Their logic is strong. For 30 years Gallup pollsters have found a steady majority of Americans saying that the government should redistribute wealth by imposing heavy taxes on the rich. Why should that majority — after decades of suffering the decline of jobs, schools, infrastructure and pensions while the rich pay lowered taxes — expect the major parties to reverse course?

Bottom line: It’s too superficial just to shake our heads in embarrassment about the latest Trump one-liner and moan about the “craziness” of American politics. When we look beneath the surface, we see my brother and millions of other people making sane and accurate judgments about a U.S. political system stacked against them.

What’s with the working class?

The mass media sometimes voice a familiar trope among middle-class progressives: “Why do working-class people vote against their own interests?” Sadly, the question itself betrays class bias: In reality, middle-class people vote against their own interests on a regular basis. The educational demographic that was first to see through the scam of the Vietnam war was the group that did not complete high school. This is not unusual. The AFL-CIO was issuing national protests against the Iraq war and the United States’ continued military intervention in Afghanistan, while mass middle-class associations were quiet or still clinging to the empire.

Even as I write this our public schools are bleeding, our tax money subsidizes fossil fuels, we’re falling farther behind on infrastructure, and college debt grows. The politicians who decided the policies that created these results were supported by a majority of the middle class. Why do most middle-class people routinely vote against their own interests?

The misperception about class is understandable. The professionals I know with this bias live in a middle-class bubble, don’t know progressive working-class people or many middle-class conservatives, and imagine the progressives they know represent their whole class.

The good news in the “shake-up” that my brother yearns for would be the opportunity for professionals to break out of their bubbles and find the experience of solidarity.

Putting the fear of Trump in perspective

A year ago my mixed-class and race neighborhood lost its fight to save a neighborhood school from closing. My great grandson was affected. We family members gathered last month in a church basement for a reunion. With food and chatter we remembered the old school and affirmed our youngsters who are adjusting to new schools.

While talking with another grandpa, I brought up the presidential race. “I’m not afraid of Trump,” he said.

“Why not?” I asked.

“He can say whatever craziness he wants to now while he’s running. If he gets into office, he won’t be allowed to do the extreme things. The people who have been in charge all along will still be in charge.”

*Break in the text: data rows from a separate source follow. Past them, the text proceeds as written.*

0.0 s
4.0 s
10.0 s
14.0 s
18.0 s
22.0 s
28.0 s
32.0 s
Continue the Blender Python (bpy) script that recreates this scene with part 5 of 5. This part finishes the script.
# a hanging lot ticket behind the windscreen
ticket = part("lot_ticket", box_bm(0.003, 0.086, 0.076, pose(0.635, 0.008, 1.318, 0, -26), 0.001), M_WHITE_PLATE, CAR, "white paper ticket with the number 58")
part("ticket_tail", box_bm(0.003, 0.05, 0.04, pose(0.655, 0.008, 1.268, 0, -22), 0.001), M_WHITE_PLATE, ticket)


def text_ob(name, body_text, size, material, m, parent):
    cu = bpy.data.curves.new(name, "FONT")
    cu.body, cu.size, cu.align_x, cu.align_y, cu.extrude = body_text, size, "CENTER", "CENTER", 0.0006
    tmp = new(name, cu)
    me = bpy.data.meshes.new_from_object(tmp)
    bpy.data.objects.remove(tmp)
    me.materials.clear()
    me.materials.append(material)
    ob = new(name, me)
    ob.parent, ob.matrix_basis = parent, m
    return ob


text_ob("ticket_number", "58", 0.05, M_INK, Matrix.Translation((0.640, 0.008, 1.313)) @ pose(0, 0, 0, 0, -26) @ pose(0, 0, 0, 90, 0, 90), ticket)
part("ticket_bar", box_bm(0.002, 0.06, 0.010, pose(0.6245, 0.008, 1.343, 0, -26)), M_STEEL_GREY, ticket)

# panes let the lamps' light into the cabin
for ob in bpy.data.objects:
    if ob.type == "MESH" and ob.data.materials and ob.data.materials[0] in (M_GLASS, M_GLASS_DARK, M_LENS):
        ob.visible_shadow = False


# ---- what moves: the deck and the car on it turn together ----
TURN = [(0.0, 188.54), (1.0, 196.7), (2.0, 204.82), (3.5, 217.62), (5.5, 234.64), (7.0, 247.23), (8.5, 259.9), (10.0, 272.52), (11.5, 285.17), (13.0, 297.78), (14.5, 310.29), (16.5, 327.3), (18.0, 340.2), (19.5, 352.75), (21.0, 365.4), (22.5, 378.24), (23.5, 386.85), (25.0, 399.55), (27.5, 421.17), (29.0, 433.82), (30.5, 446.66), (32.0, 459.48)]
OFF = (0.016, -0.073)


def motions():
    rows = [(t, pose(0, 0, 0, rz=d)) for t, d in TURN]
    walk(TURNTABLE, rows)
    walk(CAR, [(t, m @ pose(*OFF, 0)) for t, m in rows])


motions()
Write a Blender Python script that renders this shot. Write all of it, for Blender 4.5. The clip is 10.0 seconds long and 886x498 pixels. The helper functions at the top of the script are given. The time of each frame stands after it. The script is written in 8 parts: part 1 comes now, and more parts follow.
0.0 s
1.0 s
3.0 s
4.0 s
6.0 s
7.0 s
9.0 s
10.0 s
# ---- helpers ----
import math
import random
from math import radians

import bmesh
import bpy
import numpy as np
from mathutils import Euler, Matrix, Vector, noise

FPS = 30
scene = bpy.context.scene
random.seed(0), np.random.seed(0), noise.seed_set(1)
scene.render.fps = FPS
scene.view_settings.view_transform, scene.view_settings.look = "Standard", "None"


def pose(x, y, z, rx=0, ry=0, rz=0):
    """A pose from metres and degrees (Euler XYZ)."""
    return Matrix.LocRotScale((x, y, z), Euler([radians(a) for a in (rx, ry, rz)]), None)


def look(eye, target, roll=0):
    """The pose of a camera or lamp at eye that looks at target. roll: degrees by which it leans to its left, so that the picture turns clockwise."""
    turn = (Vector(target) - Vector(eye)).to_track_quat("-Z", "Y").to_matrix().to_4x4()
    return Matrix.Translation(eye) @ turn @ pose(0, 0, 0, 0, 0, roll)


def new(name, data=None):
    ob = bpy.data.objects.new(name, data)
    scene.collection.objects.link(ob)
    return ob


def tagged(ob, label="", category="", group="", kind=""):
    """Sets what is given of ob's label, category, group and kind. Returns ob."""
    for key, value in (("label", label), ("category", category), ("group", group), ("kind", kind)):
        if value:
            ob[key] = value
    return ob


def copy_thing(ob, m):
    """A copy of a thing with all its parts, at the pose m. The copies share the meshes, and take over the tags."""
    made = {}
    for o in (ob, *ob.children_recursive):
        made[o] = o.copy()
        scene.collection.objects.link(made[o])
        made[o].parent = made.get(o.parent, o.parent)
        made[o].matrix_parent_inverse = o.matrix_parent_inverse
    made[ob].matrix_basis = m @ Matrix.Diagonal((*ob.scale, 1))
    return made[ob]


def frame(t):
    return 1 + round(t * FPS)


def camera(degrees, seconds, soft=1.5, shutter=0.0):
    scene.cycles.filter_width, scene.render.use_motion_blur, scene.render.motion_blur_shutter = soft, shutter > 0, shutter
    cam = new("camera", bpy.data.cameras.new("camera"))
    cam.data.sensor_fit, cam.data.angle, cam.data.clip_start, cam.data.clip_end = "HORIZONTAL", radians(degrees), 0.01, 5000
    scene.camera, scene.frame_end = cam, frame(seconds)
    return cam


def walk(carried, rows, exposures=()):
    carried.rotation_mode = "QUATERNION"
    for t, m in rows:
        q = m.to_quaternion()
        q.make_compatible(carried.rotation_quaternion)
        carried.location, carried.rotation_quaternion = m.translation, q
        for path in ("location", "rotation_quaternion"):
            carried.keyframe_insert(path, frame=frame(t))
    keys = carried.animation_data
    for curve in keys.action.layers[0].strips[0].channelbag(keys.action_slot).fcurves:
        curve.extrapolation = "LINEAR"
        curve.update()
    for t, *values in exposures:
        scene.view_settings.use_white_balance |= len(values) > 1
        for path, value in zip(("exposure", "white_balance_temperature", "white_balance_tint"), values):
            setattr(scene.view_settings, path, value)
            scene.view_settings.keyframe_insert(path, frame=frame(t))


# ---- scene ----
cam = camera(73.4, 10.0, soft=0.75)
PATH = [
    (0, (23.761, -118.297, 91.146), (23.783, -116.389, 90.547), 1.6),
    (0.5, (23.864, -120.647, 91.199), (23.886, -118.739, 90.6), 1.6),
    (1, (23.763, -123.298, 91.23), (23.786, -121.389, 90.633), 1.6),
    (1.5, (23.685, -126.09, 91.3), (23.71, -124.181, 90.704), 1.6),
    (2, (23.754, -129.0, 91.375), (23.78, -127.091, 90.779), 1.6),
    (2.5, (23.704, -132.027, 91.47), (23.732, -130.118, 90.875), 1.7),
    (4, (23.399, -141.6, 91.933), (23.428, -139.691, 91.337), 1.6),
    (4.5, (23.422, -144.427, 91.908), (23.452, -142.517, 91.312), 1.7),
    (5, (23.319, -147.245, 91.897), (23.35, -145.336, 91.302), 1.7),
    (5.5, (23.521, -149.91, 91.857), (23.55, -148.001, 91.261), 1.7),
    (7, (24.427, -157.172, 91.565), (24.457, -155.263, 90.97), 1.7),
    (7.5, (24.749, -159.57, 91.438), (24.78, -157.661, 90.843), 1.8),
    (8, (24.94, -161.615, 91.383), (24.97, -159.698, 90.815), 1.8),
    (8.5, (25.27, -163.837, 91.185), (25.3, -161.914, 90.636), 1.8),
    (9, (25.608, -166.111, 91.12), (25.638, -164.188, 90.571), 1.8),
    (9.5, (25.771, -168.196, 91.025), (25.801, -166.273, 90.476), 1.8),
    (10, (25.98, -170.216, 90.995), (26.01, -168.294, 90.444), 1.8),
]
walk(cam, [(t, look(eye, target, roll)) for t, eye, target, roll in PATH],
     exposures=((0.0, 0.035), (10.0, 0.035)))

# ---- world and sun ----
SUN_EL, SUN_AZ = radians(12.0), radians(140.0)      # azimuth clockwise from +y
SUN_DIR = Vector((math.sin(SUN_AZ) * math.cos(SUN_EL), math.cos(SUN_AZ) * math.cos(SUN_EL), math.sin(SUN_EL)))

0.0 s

The grandpa helped me get the point of Trump’s avoidance of policy commitments. In his own campaign book “Crippled America,” Trump explains why he dodges specifics: “…there are a lot of different voices — and interests — that have to be considered when working toward solutions.” He intentionally leaves himself a lot of wiggle room. Making deals is what he does best.

If I were still teaching, I’d want my students to experience our neighborhood school reunion and the working-class black grandpa’s system analysis. With Donald Trump the United States is not considering a headlong fall into dictatorship. The oligarchy is firmly in place, and it’s not going anywhere. The Donald will deal. It’s not that our country is safe from the threat of dictatorship down the road, but for now, we can see who’s in charge. The school grandpa’s perspective grounds us as we consider our own next steps.

What to do with institutional blockage

Over a thousand cases in the Global Nonviolent Action Database show a natural path taken historically when institutional paths to positive change, like elections, are blocked. When people accept that reality, they often apply people power to deal with those who are blocking them. Often, they win, even against actual dictatorships.

I explained in a recent column on the movement supporting Bernie Sanders that there are significant numbers of young adults and working-class people who can find each other as the hegemony of the major parties breaks down. The time is coming in the United States to create a broad movement outside the electoral system, one that channels righteous anger into a positive vision using effective nonviolent direct action.

Already a growing number of people are building toward that day by gaining skills and concrete victories through targeted direct action campaigns. Campaigns, after all, birthed the insurgent labor movement in the 1930s, the civil rights movement in the 1960s, and the LGBTQ movement after that.

Sporadic protest can’t do the job, and little is accomplished in one-off protests at city halls and party conventions. The targeted, goal-achieving direct action campaign — an art form in itself — can be organized nationally, and it can be tried at home. I don’t know of a better way to get practical, accelerate our learning curve, and build the sustainable, powerful movements we need.